Мама работала в высоком сером доме, где душно пахло бумагами и дымом, а люди очень быстро ходили по лестнице вверх и вниз. Мама все время здоровалась, сильно дергая Лельку за руку и сердито шепча: «Поздоровайся». В одной из комнат мама печатала на машинке, а Лельке дала много бумаги, карандаши и резинку — рисовать. Иногда мама отрывалась и спрашивала: «Тебе никуда не надо?», а когда стало надо, долго шли по коридору к двери с надписью «ТУАЛЕТ». Слово было знакомое: тетя Тоня, открывая в спальне шкаф, часто говорила: «Пора туалеты проветрить. Собирайся гулять, курносая!» Но здесь был совсем не шкаф, а просто нужник. Зачем такое красивое слово написали на двери, непонятно. Лучше бы проветрили.
Рисовать Лелька быстро уставала, и ей хотелось спать. Тогда она забиралась под стол и думала о детском садике. Он, наверно, похож на тот парк, в который они с Максимычем ходили, но только без взрослых. Тогда можно будет рвать желтые цветочки, из которых большие девочки умеют плести венки. И она научится. Максимыч всегда разрешал их собирать, а бабушка Матрена ругалась, потому что руки делались черные. Уходя с мамой «на работу», она по-прежнему ставила чибы Максимыча около дивана.
К маме пришла какая-то тетенька, и они заговорили тихо, но неинтересно: «А он?.. Иди ты!.. А она что?.. С ума сойти…» Мама вдруг сказала:
— Познакомься, Ляля: это моя подруга, тетя Капа.
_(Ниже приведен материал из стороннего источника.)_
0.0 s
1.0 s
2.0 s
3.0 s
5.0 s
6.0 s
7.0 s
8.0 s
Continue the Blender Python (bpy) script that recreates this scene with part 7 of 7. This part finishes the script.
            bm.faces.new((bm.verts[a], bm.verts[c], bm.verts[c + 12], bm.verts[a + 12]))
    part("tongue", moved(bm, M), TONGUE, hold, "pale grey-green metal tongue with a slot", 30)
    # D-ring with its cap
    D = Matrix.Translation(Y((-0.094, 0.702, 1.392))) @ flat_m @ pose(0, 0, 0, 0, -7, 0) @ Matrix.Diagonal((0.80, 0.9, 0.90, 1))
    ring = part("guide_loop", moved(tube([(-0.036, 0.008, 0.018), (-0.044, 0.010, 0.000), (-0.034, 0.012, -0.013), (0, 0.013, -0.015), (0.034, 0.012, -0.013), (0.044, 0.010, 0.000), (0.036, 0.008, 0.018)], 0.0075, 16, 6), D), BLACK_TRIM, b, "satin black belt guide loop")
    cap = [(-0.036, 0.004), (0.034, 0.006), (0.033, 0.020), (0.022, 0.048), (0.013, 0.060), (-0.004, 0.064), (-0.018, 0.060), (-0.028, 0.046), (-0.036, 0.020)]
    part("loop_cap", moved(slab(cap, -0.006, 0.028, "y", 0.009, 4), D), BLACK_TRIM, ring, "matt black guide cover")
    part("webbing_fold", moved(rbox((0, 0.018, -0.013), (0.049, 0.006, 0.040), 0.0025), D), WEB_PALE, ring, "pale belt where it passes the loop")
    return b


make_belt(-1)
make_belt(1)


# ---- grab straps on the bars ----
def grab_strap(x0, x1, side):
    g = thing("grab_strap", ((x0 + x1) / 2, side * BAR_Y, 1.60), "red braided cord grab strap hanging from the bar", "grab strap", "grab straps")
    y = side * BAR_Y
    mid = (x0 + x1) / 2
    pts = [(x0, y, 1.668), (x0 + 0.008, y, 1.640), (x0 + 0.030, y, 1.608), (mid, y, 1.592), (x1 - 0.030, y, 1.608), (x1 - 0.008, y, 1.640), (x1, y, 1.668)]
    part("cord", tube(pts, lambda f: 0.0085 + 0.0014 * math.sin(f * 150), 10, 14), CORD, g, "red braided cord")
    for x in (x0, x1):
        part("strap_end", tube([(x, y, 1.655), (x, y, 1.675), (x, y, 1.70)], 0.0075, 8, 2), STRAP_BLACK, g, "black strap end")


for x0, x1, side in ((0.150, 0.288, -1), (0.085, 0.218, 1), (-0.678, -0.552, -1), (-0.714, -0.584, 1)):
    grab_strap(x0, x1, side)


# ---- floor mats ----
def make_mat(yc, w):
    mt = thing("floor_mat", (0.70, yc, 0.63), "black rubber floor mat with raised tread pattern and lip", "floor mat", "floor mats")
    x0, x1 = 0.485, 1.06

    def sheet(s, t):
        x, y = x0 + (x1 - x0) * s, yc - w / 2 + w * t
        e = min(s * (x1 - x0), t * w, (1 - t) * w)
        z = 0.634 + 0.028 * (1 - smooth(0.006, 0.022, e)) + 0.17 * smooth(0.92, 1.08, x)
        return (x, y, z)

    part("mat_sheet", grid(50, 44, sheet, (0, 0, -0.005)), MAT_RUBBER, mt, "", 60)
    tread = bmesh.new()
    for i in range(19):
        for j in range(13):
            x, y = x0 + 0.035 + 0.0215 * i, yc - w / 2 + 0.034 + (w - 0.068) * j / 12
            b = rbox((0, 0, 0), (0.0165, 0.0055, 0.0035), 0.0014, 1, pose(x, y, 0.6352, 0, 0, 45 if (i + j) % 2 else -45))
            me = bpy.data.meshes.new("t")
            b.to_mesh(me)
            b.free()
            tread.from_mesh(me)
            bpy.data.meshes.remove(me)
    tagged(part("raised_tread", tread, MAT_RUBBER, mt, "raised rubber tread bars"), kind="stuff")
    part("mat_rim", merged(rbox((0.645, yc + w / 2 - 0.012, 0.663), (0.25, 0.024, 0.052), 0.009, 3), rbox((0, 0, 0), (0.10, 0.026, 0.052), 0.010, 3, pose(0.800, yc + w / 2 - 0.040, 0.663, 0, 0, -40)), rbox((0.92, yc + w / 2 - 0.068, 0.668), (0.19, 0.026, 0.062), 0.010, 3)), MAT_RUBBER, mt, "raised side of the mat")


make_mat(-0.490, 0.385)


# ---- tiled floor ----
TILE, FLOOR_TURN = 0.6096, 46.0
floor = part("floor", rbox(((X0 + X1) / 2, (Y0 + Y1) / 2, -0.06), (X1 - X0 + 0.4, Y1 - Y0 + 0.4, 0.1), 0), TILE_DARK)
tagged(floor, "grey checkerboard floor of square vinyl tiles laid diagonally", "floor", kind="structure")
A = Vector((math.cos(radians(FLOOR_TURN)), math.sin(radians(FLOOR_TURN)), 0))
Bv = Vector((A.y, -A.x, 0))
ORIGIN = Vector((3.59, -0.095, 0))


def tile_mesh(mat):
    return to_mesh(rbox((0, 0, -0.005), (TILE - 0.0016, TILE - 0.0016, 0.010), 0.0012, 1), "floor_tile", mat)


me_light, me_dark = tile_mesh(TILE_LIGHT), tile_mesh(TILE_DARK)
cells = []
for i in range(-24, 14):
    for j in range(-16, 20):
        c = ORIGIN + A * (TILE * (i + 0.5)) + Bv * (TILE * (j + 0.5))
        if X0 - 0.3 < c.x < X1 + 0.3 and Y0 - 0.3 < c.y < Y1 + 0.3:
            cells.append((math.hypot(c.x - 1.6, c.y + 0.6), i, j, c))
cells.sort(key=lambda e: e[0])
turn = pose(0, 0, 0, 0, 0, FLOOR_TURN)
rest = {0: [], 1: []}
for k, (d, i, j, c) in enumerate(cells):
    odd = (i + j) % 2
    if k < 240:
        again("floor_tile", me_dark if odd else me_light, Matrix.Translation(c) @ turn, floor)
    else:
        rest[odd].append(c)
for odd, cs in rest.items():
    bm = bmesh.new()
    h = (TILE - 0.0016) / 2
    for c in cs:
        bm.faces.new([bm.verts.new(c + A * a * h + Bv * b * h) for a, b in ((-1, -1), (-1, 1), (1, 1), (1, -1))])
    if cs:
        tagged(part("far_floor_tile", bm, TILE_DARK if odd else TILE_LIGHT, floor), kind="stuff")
Не успела Лелька удивиться, как подруга спросила:
— Конфетку хочешь?
Кто ж не хочет; но надо отказываться и говорить: «Нет, спасибо». Конфетку она все равно дала и села с мамой курить. Лелька под столом была занята сразу двумя делами: надо было отлепить «тузик», приклеившийся к зубу, и проверить, что капало из маминой подруги. «Так она у тебя Оля или Леля?» — «Спрашиваешь!.. Ольга, безусловно. Это моя матушка ее Лелей зовет…» — «А ты?» — «Ну что за старомодное имя! Она у меня — Ляля, Лялька».
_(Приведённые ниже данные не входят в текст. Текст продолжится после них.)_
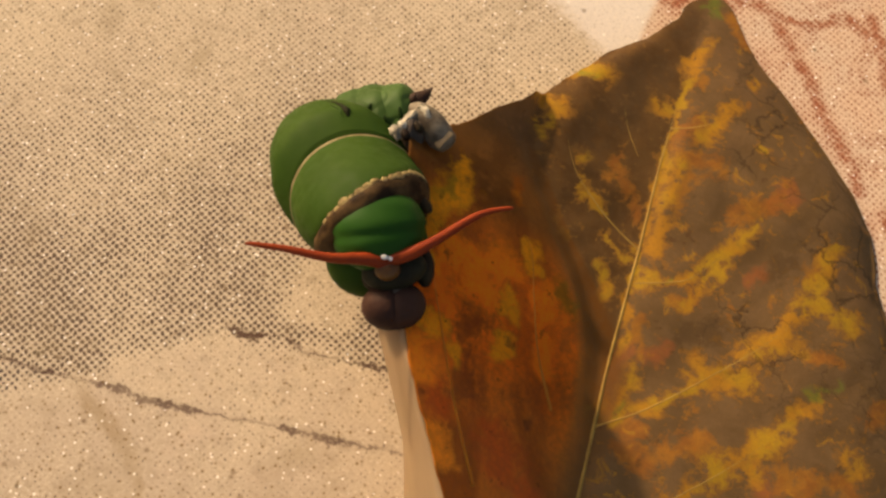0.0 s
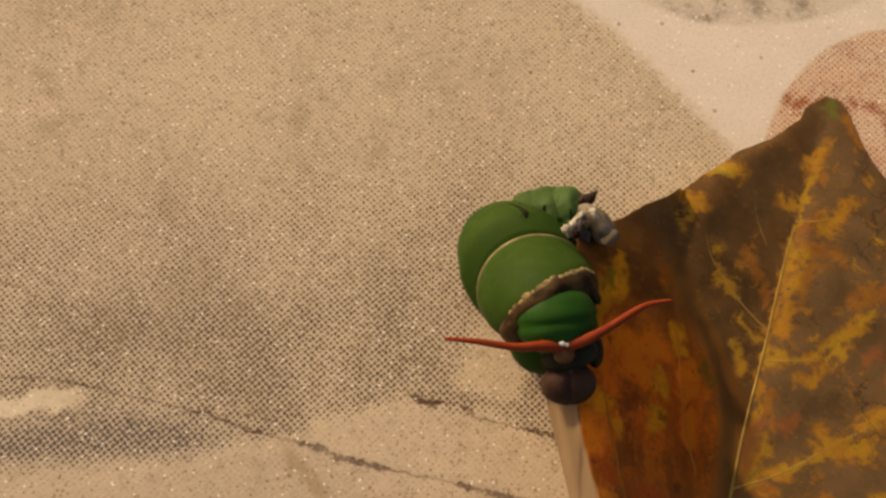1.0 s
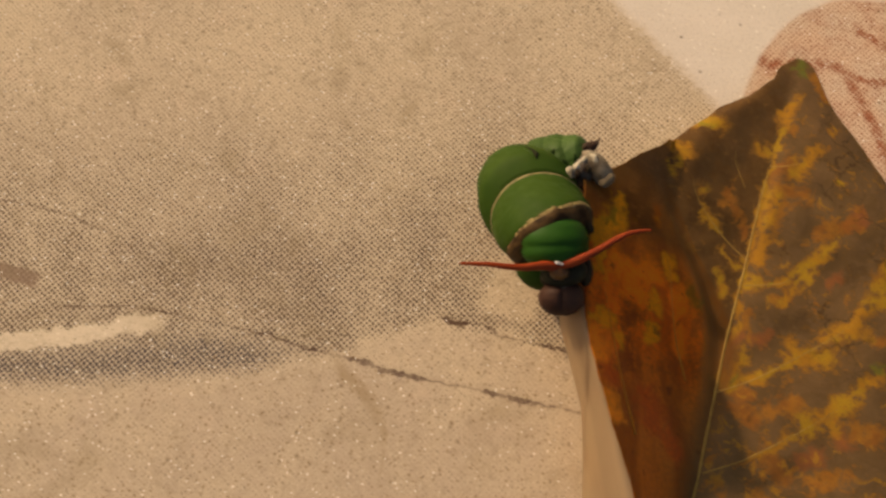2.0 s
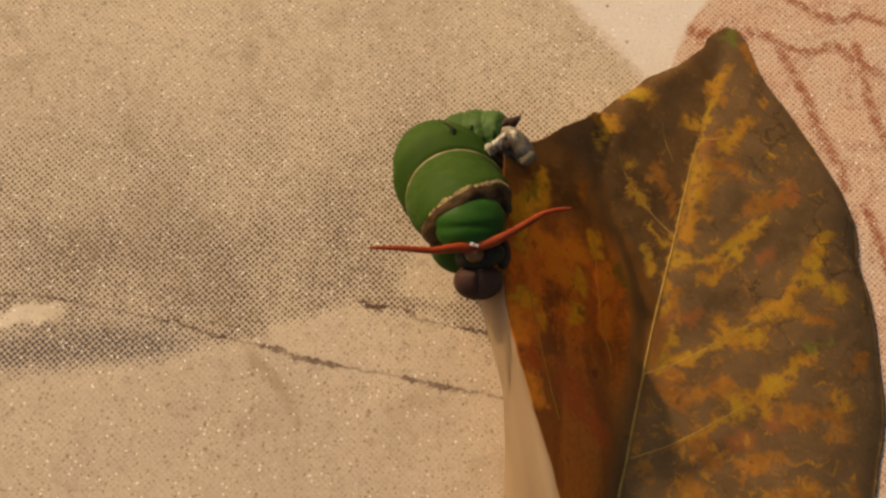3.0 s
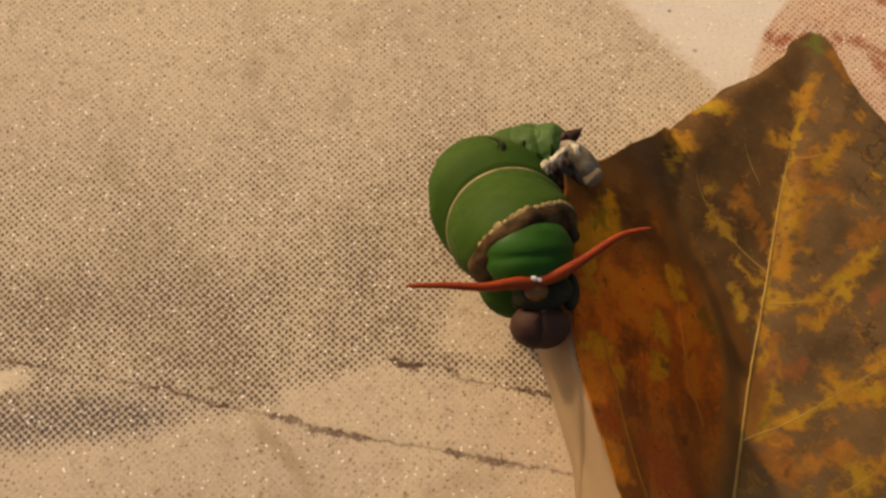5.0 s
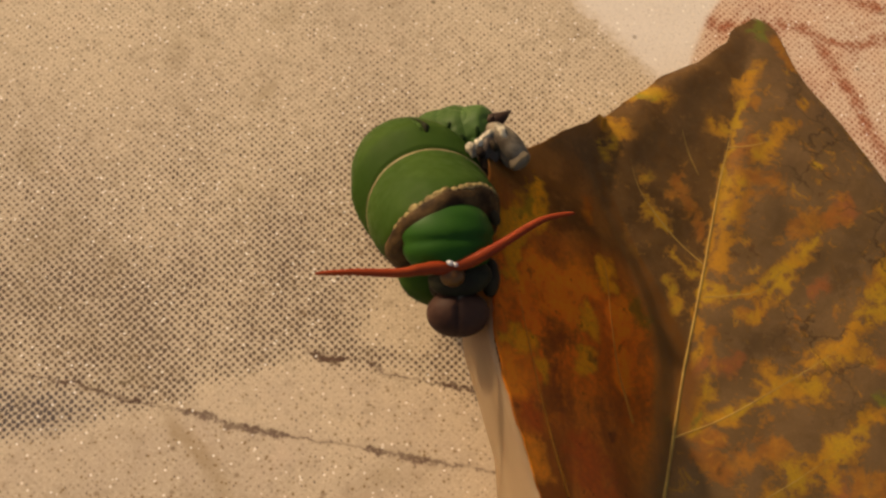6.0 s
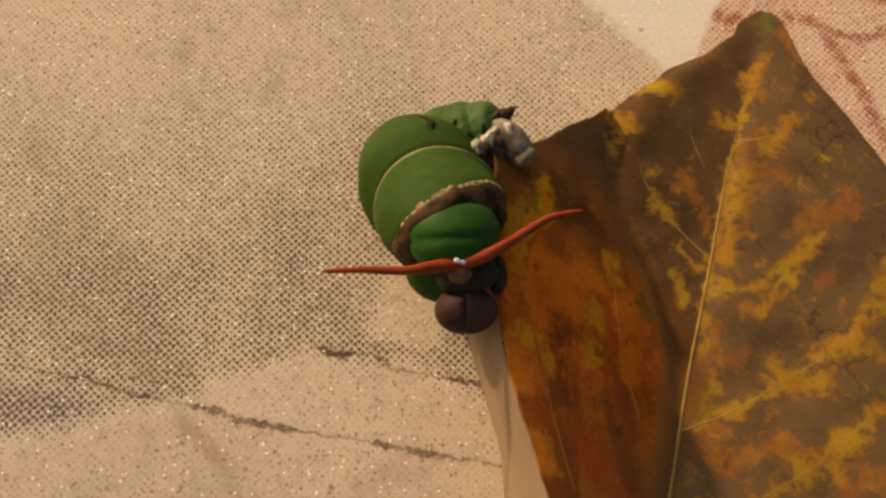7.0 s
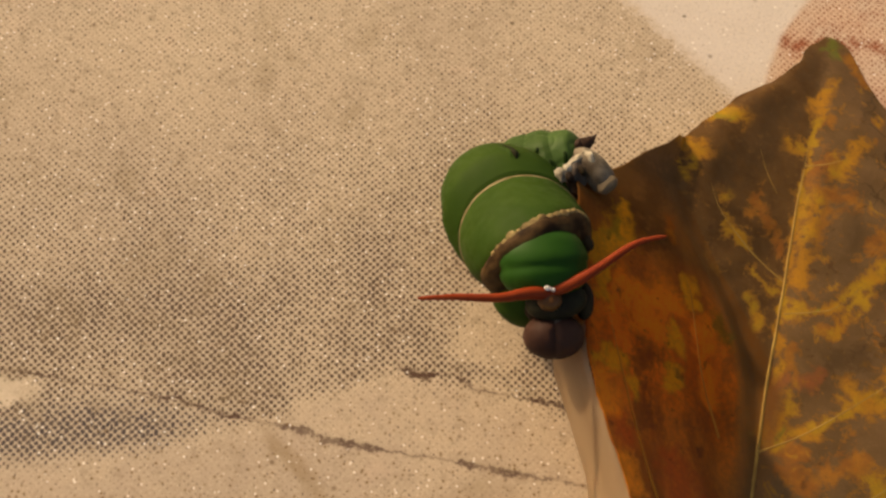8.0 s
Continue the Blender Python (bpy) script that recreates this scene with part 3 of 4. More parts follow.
    # small stray flecks
    fleck = g.ramp(g.add(g.noise(p, 7.5, 5, 0.68, 0.6), g.ramp(y, 1.0, 0.2, 0.0, 0.07)), 0.585, 0.66, 0, 0.6)
    colour = g.mix(g.mul(fleck, outer), colour, g.mix(g.ramp(g.noise(p, 4.0, 3), 0.42, 0.6), (0.36, 0.185, 0.020), (0.30, 0.115, 0.018)))
    colour = g.mix(patch("green_patch", 0.5, 0.3, 0.6), colour, (0.125, 0.165, 0.022))
    colour = g.mix(patch("umber_patch", 0.7, 0.28, 0.62), colour, g.mix(lifted, (0.072, 0.042, 0.018), (0.14, 0.058, 0.022)))
    # browned crease tissue, darkened further with the crease's shade painted in
    colour = g.mix(g.mul(g.ramp(shaded_crease, 0.15, 0.75), g.ramp(streak, 0.3, 0.7, 1.0, 0.72)), colour, (0.125, 0.048, 0.009))
    # dark specks
    colour = g.mix(g.ramp(g.noise(p, 11, 4, 0.6), 0.64, 0.70, 0, 0.45), colour, (0.06, 0.028, 0.012))
    colour = g.mix(g.ramp(fine, 0.35, 0.65, 0.0, 0.22), colour, (0.10, 0.062, 0.028))
    # dry cracks of the outer blade
    wander = g.node("ShaderNodeVectorMath")
    g.put(wander.inputs[0], p)
    shake = g.node("ShaderNodeCombineXYZ", X=g.mul(g.noise(p, 6, 4), 0.3), Y=g.mul(g.noise(p, 7, 4), 0.3))
    g.put(wander.inputs[1], shake.outputs[0])
    cells = g.tree.nodes.new("ShaderNodeTexVoronoi")
    cells.feature = "DISTANCE_TO_EDGE"
    g.put(cells.inputs["Vector"], wander.outputs[0])
    g.put(cells.inputs["Scale"], 3.4)
    crack = g.mul(g.ramp(cells.outputs["Distance"], 0.05, 0.0), g.mul(g.mul(g.ramp(g.add(x, g.mul(y, 0.15)), 3.45, 3.85), g.ramp(y, 1.0, 2.0, 0.15, 1.0)), g.ramp(broad, 0.40, 0.50)))
    colour = g.mix(g.mul(crack, 0.75), colour, (0.055, 0.034, 0.016))
    # fine net of veinlets
    net = g.tree.nodes.new("ShaderNodeTexVoronoi")
    net.feature = "DISTANCE_TO_EDGE"
    g.put(net.inputs["Vector"], p)
    g.put(net.inputs["Scale"], 10.0)
    lines = g.ramp(net.outputs["Distance"], 0.03, 0.0)
    colour = g.mix(g.mul(lines, 0.16), colour, (0.09, 0.05, 0.02))
    g.bump(g.sub(g.add(g.mul(fine, 0.4), g.mul(medium, 0.8)), g.add(g.mul(lines, 0.4), crack)), 0.22, 0.00016)
    g.done(colour, g.ramp(medium, 0.3, 0.7, 0.36, 0.55))
    # light that comes through the blade; held back along the crease and low down to deepen the shade
    doubled = g.tree.nodes.new("ShaderNodeVectorMath")
    doubled.operation = "SCALE"
    g.put(doubled.inputs[0], colour)
    doubled.inputs["Scale"].default_value = 1.7
    glow = g.node("ShaderNodeBsdfTranslucent", Color=g.mix(0.06, doubled.outputs[0], (0.90, 0.32, 0.045)))
    both = g.node("ShaderNodeMixShader", Fac=g.mul(g.mul(g.ramp(raised, 0, 1, 0.10, 0.7), g.ramp(y, 0.2, 1.1, 0.5, 1.0)), g.ramp(shaded_crease, 0.1, 0.8, 1.0, 0.15)))
    g.tree.links.new(g.bsdf.outputs[0], both.inputs[1])
    g.tree.links.new(glow.outputs[0], both.inputs[2])
    g.tree.links.new(both.outputs[0], g.tree.nodes["Material Output"].inputs["Surface"])
    return g.mat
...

А детского садика надо было ждать и ждать.
Вот неделя, другая проходит. Миновал Покров. Старуха сменила черное старенькое шелковое манто на черное же суконное: известно, что пар костей не ломит. Она немного похудела от беготни: базар, кладбище, моленная, больница. Девочка затосковала и по утрам вставала очень неохотно. Матрена подозрительно обнюхивала ее волосы и платьица; узнав, что ребенок сидит целыми днями в табачном дыму, вспылила и запретила Тайке «таскать ребенка в этот вертеп», именно так и выразившись. Та задрала подбородок и объявила, что на днях получает отдельную квартиру, после чего забирает ребенка к себе. Надя при этих словах громко произнесла: «Слава Богу!», но дверью хлопнула еще громче.
…Уже отстояли сороковины, когда Иру выписали. «Непредсказуемые последствия», которых опасался Феденька, ее, слава Богу, миновали, однако мучили головные боли, хоть не опасные, но свирепые. Матрена каждый день возносила молитву Иоанну Предотече и была твердо уверена, что именно эта молитва подняла дочь.
Иногда октябрьские дни бывали совсем теплые, и старуха могла задержаться на кладбище. Ровный прямоугольник из песка уже утратил свою яркую желтизну. Мало-помалу она убрала засохшие венки, разровняла землю маленькими граблями. Только здесь можно было делать то, чего так хотелось во сне: называть мужа по имени, но не как в поминании: рабом Божиим Григорием, а просто — Гришей. Она часто повторяла его имя, удивляясь со стыдом, что не помнит, когда звала его так. А ведь больше полувека вместе прожили, это вам не фунт изюму.